Goal of the exercise. Single out the lines that include the word "location". Copy them.

Records shown.
* * * * * * *

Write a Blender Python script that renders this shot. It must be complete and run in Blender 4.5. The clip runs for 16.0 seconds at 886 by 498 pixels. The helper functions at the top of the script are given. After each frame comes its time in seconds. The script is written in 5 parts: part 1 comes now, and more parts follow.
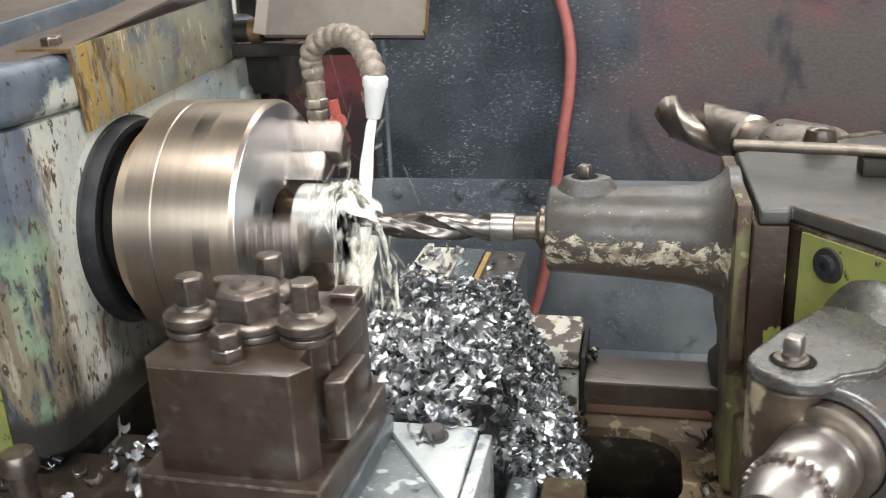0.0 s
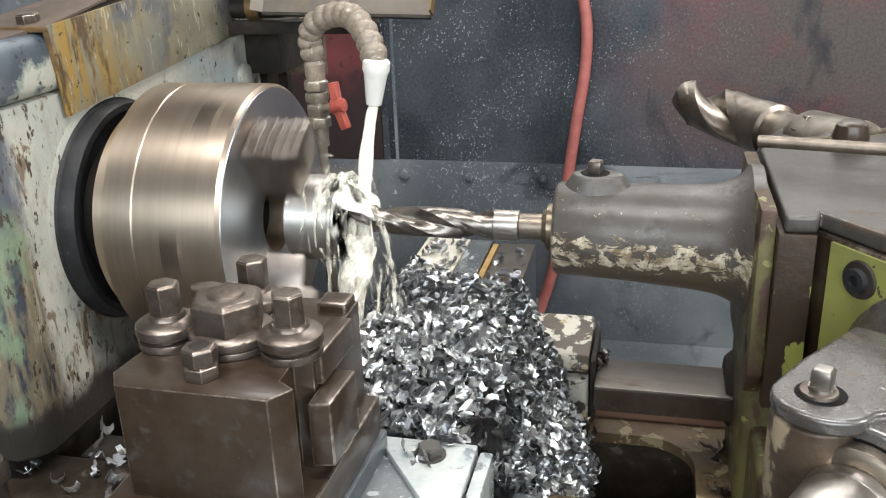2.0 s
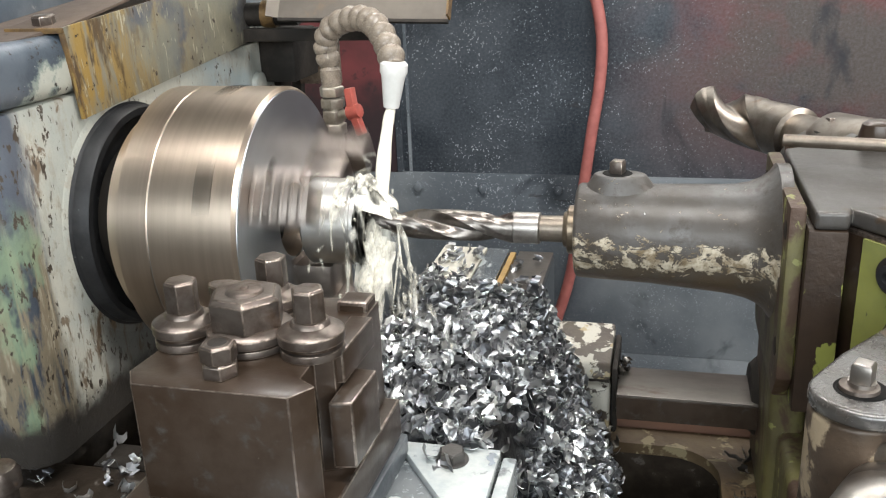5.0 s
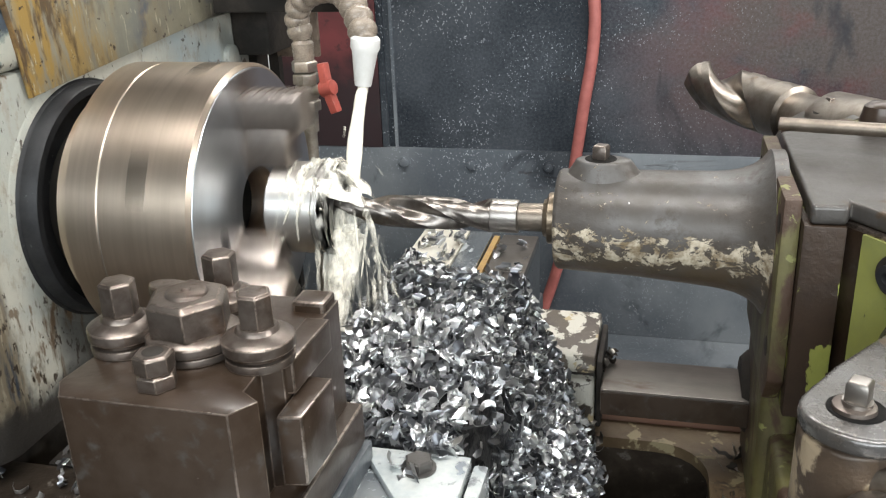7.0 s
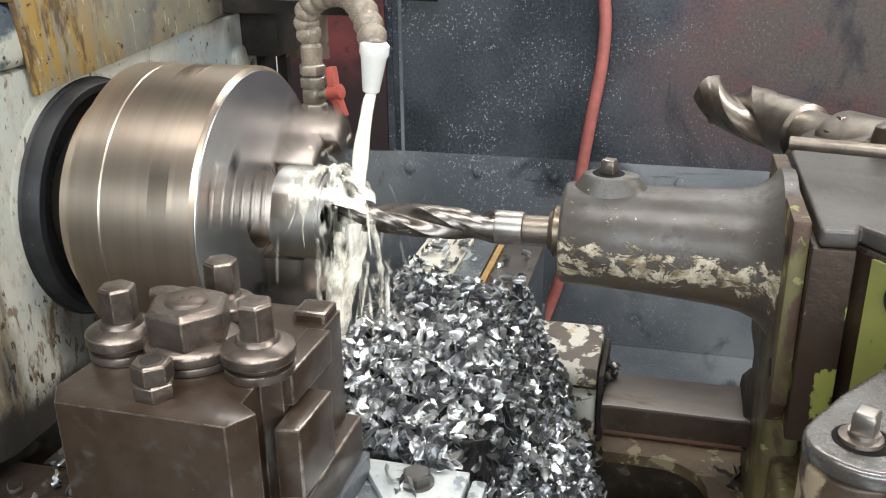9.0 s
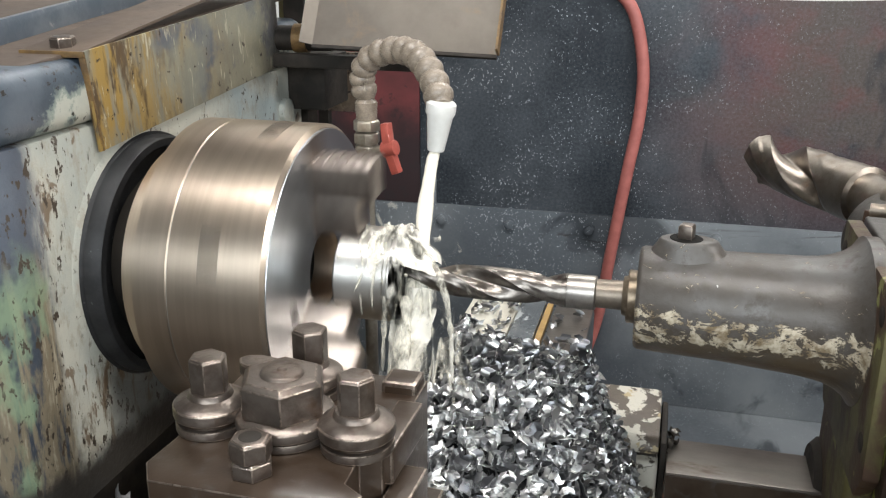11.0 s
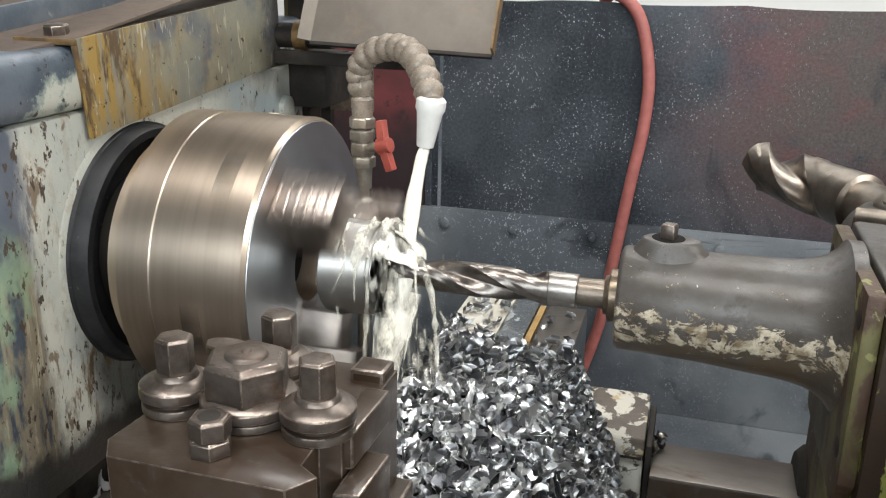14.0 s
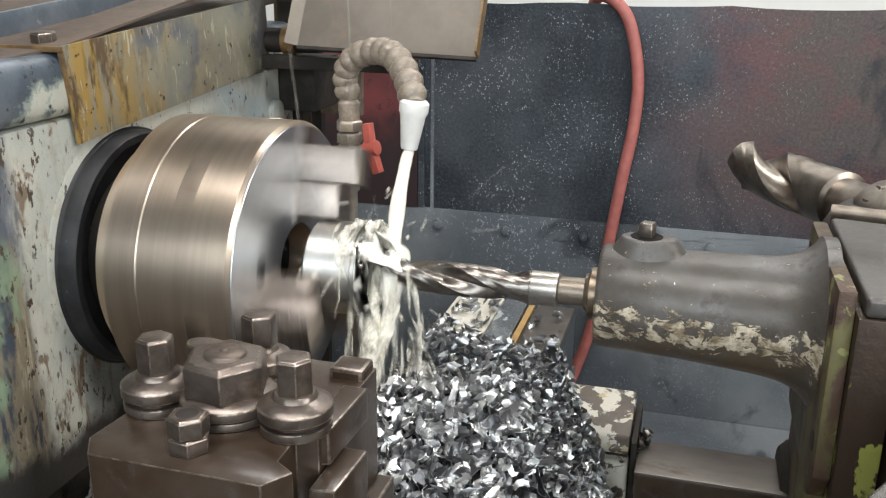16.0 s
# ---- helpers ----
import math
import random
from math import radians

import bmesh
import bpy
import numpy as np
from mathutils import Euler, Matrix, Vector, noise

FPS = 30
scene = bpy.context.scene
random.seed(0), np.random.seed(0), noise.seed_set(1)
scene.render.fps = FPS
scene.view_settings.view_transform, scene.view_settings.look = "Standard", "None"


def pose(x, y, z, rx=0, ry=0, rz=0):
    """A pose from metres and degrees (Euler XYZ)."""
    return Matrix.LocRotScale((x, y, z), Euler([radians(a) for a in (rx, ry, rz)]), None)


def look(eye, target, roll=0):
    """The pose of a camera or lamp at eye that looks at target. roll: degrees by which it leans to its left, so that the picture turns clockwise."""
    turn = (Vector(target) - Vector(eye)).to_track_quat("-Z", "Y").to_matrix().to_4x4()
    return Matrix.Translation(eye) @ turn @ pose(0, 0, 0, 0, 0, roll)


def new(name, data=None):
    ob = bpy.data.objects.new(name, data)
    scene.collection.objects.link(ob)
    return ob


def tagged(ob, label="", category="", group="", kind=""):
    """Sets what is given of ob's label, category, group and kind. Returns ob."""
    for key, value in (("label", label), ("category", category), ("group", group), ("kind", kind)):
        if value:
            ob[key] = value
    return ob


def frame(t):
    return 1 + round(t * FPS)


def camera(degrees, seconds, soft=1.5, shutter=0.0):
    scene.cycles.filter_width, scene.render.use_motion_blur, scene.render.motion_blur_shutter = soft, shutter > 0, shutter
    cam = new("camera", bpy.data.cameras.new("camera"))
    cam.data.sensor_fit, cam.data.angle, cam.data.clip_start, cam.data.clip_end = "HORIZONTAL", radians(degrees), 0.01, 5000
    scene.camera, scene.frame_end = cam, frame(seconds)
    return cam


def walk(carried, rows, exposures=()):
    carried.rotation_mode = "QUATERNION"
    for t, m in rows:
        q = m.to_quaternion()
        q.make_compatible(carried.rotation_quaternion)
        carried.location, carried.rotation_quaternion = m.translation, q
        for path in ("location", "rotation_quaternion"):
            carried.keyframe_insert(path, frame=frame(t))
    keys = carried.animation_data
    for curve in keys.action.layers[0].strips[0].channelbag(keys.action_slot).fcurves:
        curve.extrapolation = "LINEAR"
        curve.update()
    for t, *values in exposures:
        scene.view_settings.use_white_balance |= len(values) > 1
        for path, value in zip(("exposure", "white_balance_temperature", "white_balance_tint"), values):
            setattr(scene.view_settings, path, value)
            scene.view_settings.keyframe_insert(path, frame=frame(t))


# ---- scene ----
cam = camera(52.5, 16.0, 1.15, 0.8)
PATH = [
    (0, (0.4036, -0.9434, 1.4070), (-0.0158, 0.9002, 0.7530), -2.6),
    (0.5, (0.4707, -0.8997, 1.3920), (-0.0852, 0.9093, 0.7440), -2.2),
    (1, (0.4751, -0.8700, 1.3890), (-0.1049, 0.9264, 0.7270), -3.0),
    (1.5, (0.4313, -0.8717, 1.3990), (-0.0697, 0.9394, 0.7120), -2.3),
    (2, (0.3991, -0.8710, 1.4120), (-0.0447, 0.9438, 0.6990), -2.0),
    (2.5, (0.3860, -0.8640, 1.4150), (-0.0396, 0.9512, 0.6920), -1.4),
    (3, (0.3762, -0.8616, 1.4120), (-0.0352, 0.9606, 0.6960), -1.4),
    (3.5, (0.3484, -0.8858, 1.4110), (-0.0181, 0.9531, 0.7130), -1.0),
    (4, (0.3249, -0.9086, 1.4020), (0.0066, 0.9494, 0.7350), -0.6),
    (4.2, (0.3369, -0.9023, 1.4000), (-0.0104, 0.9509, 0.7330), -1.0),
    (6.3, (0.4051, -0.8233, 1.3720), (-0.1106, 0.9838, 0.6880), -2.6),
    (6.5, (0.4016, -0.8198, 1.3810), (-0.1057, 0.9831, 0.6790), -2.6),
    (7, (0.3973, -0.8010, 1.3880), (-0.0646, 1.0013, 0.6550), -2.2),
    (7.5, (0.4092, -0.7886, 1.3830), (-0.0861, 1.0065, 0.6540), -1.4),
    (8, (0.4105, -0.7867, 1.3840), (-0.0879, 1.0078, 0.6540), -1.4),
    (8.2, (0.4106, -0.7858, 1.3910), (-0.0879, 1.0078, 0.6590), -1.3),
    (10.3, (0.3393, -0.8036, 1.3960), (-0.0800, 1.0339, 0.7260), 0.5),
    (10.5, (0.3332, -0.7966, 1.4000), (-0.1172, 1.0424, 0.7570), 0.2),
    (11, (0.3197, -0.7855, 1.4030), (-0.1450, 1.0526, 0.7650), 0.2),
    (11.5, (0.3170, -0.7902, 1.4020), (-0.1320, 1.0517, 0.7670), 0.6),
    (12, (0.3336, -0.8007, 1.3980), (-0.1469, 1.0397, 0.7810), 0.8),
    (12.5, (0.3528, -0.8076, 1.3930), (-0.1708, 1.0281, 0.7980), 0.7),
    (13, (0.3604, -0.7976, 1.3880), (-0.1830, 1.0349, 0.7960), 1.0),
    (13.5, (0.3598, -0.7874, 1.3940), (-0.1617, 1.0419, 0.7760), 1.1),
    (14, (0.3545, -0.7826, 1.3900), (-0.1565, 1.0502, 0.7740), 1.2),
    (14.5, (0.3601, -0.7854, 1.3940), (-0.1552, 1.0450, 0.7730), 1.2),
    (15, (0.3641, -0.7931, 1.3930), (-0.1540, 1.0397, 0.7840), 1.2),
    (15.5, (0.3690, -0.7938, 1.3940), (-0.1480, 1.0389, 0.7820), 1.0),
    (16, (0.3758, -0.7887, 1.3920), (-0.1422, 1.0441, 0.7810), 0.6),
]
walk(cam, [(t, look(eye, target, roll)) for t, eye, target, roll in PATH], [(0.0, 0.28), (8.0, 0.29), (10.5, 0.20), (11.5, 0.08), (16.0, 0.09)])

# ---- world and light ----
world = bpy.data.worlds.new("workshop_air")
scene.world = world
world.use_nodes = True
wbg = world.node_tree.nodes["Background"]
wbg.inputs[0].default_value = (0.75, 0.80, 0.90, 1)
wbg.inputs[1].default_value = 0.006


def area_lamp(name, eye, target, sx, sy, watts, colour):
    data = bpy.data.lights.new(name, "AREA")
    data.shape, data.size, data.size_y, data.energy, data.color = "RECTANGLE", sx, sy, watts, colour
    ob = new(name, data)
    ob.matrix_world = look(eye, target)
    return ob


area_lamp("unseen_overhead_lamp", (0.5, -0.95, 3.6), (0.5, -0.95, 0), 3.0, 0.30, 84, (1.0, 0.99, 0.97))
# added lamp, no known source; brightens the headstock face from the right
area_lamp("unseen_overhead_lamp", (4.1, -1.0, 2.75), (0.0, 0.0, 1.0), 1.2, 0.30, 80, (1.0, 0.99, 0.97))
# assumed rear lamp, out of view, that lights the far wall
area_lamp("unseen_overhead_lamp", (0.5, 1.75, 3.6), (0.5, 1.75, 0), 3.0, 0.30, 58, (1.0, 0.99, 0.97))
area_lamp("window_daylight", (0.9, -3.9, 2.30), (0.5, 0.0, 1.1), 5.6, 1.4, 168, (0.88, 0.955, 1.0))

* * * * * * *

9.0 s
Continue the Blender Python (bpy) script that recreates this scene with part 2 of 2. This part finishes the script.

* * * * * * *

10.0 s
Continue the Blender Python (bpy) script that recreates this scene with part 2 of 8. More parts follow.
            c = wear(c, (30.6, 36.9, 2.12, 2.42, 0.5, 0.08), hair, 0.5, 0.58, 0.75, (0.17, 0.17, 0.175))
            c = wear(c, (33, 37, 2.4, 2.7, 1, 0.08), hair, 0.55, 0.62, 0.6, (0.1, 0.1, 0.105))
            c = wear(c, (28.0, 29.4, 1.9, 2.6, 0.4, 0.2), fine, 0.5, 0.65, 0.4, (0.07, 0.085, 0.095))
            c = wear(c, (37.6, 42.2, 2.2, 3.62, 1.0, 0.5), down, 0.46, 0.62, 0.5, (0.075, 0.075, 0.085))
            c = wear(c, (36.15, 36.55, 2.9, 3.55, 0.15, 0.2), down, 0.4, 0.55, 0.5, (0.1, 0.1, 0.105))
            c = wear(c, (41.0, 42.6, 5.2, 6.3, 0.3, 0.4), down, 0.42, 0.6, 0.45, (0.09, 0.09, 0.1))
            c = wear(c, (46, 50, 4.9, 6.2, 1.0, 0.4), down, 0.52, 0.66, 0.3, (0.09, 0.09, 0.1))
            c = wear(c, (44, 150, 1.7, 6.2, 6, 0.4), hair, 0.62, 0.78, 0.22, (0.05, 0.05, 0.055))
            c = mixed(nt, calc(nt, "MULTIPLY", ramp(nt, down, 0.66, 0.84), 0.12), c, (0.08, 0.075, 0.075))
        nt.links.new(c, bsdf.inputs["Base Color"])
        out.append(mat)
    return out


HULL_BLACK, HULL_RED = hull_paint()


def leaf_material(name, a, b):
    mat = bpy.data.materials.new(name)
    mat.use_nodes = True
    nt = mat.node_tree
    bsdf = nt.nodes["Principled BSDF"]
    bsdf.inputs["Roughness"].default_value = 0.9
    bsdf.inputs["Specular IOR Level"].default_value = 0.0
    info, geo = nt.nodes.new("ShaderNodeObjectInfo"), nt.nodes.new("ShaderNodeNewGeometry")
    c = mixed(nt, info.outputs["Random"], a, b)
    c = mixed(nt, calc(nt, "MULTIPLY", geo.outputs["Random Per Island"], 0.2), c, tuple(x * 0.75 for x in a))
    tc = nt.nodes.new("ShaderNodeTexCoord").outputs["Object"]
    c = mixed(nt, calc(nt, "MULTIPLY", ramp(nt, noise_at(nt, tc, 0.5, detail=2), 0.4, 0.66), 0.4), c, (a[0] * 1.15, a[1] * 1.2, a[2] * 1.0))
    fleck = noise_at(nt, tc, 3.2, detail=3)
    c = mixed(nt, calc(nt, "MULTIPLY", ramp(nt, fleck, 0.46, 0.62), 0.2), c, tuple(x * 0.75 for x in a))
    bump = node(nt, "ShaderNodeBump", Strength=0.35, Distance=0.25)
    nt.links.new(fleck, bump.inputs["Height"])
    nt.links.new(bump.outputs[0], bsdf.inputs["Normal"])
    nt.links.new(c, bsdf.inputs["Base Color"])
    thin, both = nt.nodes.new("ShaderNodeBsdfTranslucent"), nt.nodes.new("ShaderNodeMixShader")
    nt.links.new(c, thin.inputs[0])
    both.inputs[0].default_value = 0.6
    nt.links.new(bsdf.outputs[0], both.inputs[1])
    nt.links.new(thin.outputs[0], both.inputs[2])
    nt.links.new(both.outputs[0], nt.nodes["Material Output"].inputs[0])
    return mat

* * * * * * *

Expected answer.
        carried.location, carried.rotation_quaternion = m.translation, q
        for path in ("location", "rotation_quaternion"):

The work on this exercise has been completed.